SUPPLIED DATA:

──────────

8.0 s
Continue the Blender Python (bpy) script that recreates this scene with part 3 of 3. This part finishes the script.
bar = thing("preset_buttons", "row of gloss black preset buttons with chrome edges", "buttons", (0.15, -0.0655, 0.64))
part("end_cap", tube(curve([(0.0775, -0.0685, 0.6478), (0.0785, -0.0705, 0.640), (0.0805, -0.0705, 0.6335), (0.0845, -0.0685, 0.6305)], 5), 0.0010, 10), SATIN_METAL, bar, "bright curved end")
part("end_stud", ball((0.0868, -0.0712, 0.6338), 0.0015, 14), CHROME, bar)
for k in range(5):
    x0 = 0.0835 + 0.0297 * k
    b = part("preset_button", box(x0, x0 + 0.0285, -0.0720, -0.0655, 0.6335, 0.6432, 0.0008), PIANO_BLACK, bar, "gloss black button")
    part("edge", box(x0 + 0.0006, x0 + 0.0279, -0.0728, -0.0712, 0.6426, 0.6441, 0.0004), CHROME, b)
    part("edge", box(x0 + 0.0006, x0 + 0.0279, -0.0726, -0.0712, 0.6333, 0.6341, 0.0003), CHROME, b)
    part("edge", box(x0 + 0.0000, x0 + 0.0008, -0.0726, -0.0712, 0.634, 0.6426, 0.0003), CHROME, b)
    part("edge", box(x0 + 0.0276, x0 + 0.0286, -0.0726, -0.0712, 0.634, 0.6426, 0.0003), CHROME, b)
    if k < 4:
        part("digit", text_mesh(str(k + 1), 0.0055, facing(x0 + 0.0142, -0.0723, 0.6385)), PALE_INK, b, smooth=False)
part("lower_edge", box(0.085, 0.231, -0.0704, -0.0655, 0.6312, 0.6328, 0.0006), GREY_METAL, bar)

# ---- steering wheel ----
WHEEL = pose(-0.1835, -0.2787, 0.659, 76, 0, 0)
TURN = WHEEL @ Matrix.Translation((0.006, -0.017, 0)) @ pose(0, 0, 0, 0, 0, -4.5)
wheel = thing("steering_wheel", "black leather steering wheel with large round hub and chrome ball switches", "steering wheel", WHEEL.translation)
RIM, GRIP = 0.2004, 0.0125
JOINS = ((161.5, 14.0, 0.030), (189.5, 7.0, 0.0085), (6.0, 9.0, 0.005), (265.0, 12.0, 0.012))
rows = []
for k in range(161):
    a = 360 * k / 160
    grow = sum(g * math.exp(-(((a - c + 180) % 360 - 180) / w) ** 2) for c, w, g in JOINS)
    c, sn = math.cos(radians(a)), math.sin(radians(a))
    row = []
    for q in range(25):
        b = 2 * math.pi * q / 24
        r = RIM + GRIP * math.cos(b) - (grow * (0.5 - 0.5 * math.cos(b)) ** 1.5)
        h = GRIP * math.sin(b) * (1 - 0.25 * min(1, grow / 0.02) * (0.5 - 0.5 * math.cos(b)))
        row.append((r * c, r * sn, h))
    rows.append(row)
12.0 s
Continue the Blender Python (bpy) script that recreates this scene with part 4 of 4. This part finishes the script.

──────────

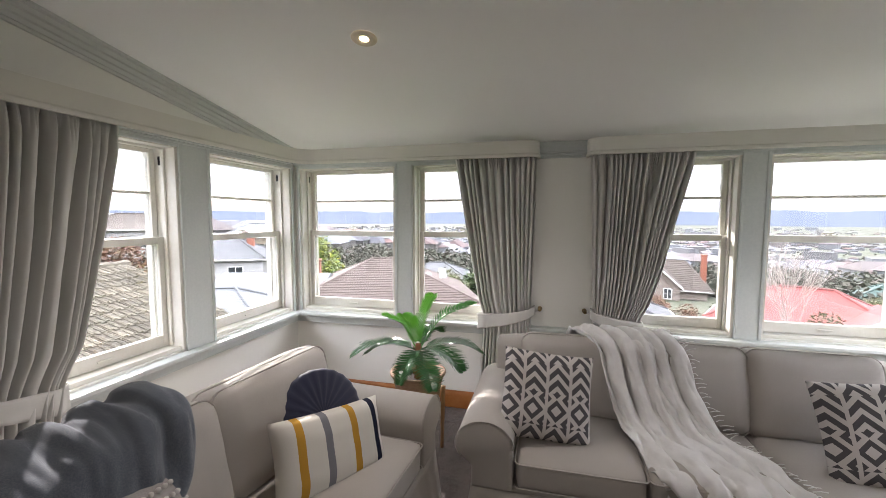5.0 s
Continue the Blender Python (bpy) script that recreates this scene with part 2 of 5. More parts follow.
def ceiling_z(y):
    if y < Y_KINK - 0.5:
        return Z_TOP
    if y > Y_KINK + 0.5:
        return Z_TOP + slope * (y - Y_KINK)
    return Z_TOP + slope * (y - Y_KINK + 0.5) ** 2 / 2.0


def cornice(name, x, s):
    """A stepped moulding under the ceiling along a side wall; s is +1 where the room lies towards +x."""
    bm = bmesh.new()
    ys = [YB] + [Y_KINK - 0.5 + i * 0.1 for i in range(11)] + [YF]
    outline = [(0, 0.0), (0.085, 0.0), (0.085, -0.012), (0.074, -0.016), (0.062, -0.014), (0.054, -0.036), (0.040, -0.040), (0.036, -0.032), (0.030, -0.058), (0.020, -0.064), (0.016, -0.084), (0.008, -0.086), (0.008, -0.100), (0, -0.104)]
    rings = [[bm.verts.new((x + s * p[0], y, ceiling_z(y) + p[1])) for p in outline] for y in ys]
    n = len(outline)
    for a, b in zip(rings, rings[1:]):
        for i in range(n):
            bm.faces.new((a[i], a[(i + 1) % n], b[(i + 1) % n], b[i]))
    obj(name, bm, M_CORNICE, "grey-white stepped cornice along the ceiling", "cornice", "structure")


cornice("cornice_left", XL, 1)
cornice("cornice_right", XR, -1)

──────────

DIRECTIONS FOR THIS TASK:
Pick out the lines that include the word "scene" and write them out.

THE ANSWER:
Continue the Blender Python (bpy) script that recreates this scene with part 3 of 3. This part finishes the script.
Continue the Blender Python (bpy) script that recreates this scene with part 4 of 4. This part finishes the script.
Continue the Blender Python (bpy) script that recreates this scene with part 2 of 5. More parts follow.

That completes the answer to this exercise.